Tuesday, January 31, 2012

The Time I Almost Cried About The Axl Rose / Slash Feud AKA A Story About The Internet Vortex

So one night I was all sitting there thinking to mahself, "remember the song November Rain? That was like a really good  video." So I hopped on the old YouTube and watched the symphony of cinematographic perfection riding bitch with musical genius (sorrs, can't embed). Um, how much do we love the Slash-in-his-leather-chaps solo outside the church?  P.S. side note, I miss Axl Rose running around in white biker shorts.

But I digress.  Anyway,  then I got all nostalgy for Guns N' Roses and their Appetite for Destruction album so naturally I watched the Welcome to the Jungle video (which made me freak out inside thinking oh my gosh, I want to run to a Hollywood bus stop RIGHT NOW and scream at every teenage toehead to "GO BACK BEFORE THIS CITY EATS YOU UP!!!!!!!!!" But then I remember that Hollywood is an innocent underbelly these days full of falafel, Brent Bolthouse, the Kodak Theater and just a little bit of drugs and prostitution.

Then I watched the Sweet Child O' Mine video and  I was like, wasn't that chick in the SCOM video Axl's girlfriend back in the day?  And yes - turns out they were together for a minute (which means a long time in slang FYI)  she was also the daughter of one of the Everly Brothers (they sound familiar, and old - I don't feel like looking up their discography cause the digression is workin' at max levels)  but they broke up because ish got hectic, which doesn't surprise me given that, according to Wikipedia:  Rose and Everly were married on April 28, 1990 in Las Vegas. According to Everly, Rose had shown up at her home the previous day with a gun in his car and told her that he would kill himself if she did not marry him..

I mean, right?

Then I started getting even more upset that the band wasn't together anymore. Axl's childhood seemed sad you guys - and who doesn't meltdown in their 20s? Does that mean we all (AKA MANKIND) have to be robbed of musical nectar? Because, couldn't they see it? And then I tried to piece together the downfall.  So I got ta Wikipedia'ing again like a mofo.  And like, it turned out it was Axl vs. the rest of the band - as most fans already know.
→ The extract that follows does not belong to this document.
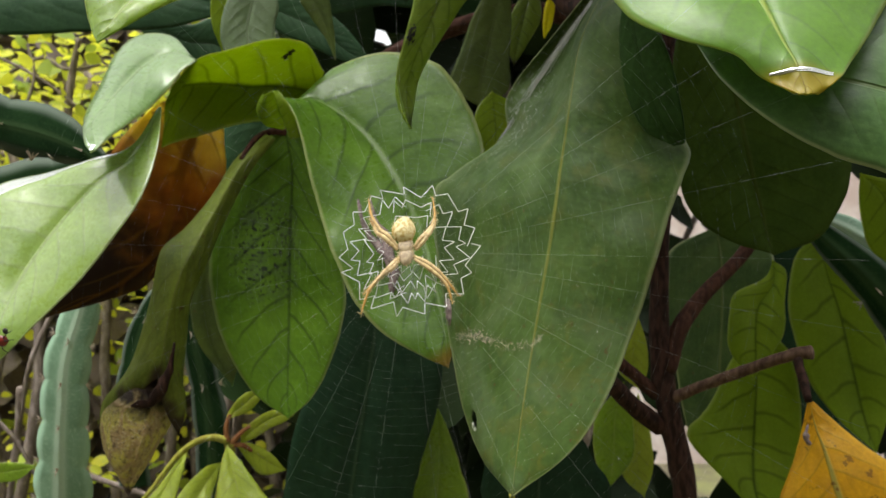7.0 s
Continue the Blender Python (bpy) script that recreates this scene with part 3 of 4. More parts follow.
leaf(shrub, leaf_lit,
     rib=[(-56.9, 322.0, 64.2), (-74.2, 330.0, 68.4), (-89.9, 330.0, 68.6), (-102.7, 325.0, 69.2), (-113.7, 316.0, 66.5), (-114.9, 298.0, 56.4)],
     left=[(-53.3, 320.0, 72.6), (-57.3, 302.0, 80.8), (-70.5, 297.0, 81.3), (-85.1, 294.0, 77.2), (-100.9, 295.0, 73.2), (-108.8, 290.0, 62.0)],
     right=[(-67.3, 322.0, 53.0), (-76.5, 318.0, 52.1), (-88.0, 314.0, 50.2), (-101.9, 310.0, 45.7), (-113.0, 306.0, 41.8), (-117.3, 300.0, 38.8)], name='leaf', label='curled leaf with light shining through', bulge=-0.02, seed=9)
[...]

And then I got all obseessed with finding footage of the last interviews of the band together, and then Slash and Axl interviews post breakup - cause every journalist in the WORLD asked them about each other everytime they granted a camera in their face.
Like,  more than Brad and Jen - epic proportions.   I don't exactly remember everything I learned from it.  If I recally correctly, at some point Slash was over it, and then Axl still wasn't.
 And blah blah blah Axl re-forms the band with a dude that has a KFC bucket on his head?? and so on.

Then I got all sidetracked because I never realized how cute Izzy Stradlin was - because he didn't seem that cute to me when I was a little kid when GNR came out.  But as an adult, I'm like Izzzzzzzzyyyyyyyyyyy.
So I started YouTubeing Izzy and he seemed pretty netural over the feud.  He just kind of got sick of everything and left the band.

This is my FAVE Izzy video of all time, because he seems so deep and nuanced... skip to 1:09 to  hear his wisdom:

Hey Izzy, sup?

My mind is exhausting right?  K, bye!